Mondrian was born in 1872. In his early years, he painted naturalistic landscapes bending toward a sort of restrained Fauvism until he stumbled upon Picasso in Paris. There he discovered Analytic Cubism. After 1911, and up until the war, he tended toward abstraction in his painting, a sort of elegant, cubistic approach to his landscapes. During the war, in the Netherlands, he met another painter, Theo van Doesburg. Together they started De Stijl (pronounced De Still, meaning The Style), a magazine designed to propagate their views on not just painting but art in general. It became a leading influence especially among sculptors, architects, and designers in the years after the war.

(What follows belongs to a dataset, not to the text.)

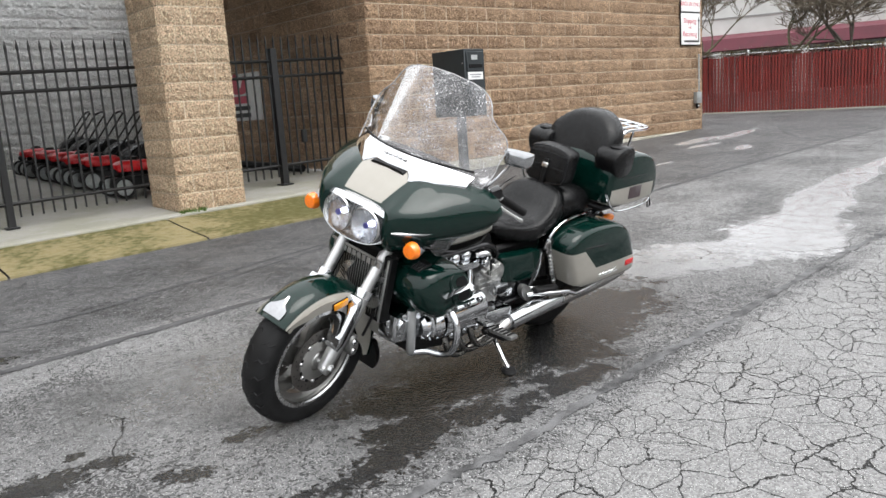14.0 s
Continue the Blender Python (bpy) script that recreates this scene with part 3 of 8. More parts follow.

De Stijl promoted the belief that there were two kinds of beauty, sensual (traditionally subjective) beauty and a higher rational, objective, Universal Beauty. It was this Universal Beauty that they sought to promote. Discarding representation subject matter and its emotional baggage, they explored a dynamic symmetry as seen in Mondrian's Composition with Red, Blue, and Yellow, painted in 1930. The architect Gerrit Rietveld applied Mondrian's squares and rectangles of these three primary colours along with black lines and white negative spaces in his Schroder house in Utrecht, the Netherlands. De Stijl wished to redecorate the entire world. Mondrian hoped to be the last artist. Earlier art, he felt, provided man with something lacking in his life. He reasoned that if we all lived in a world designed in line with his principles of Universal Beauty there would be no further need for art.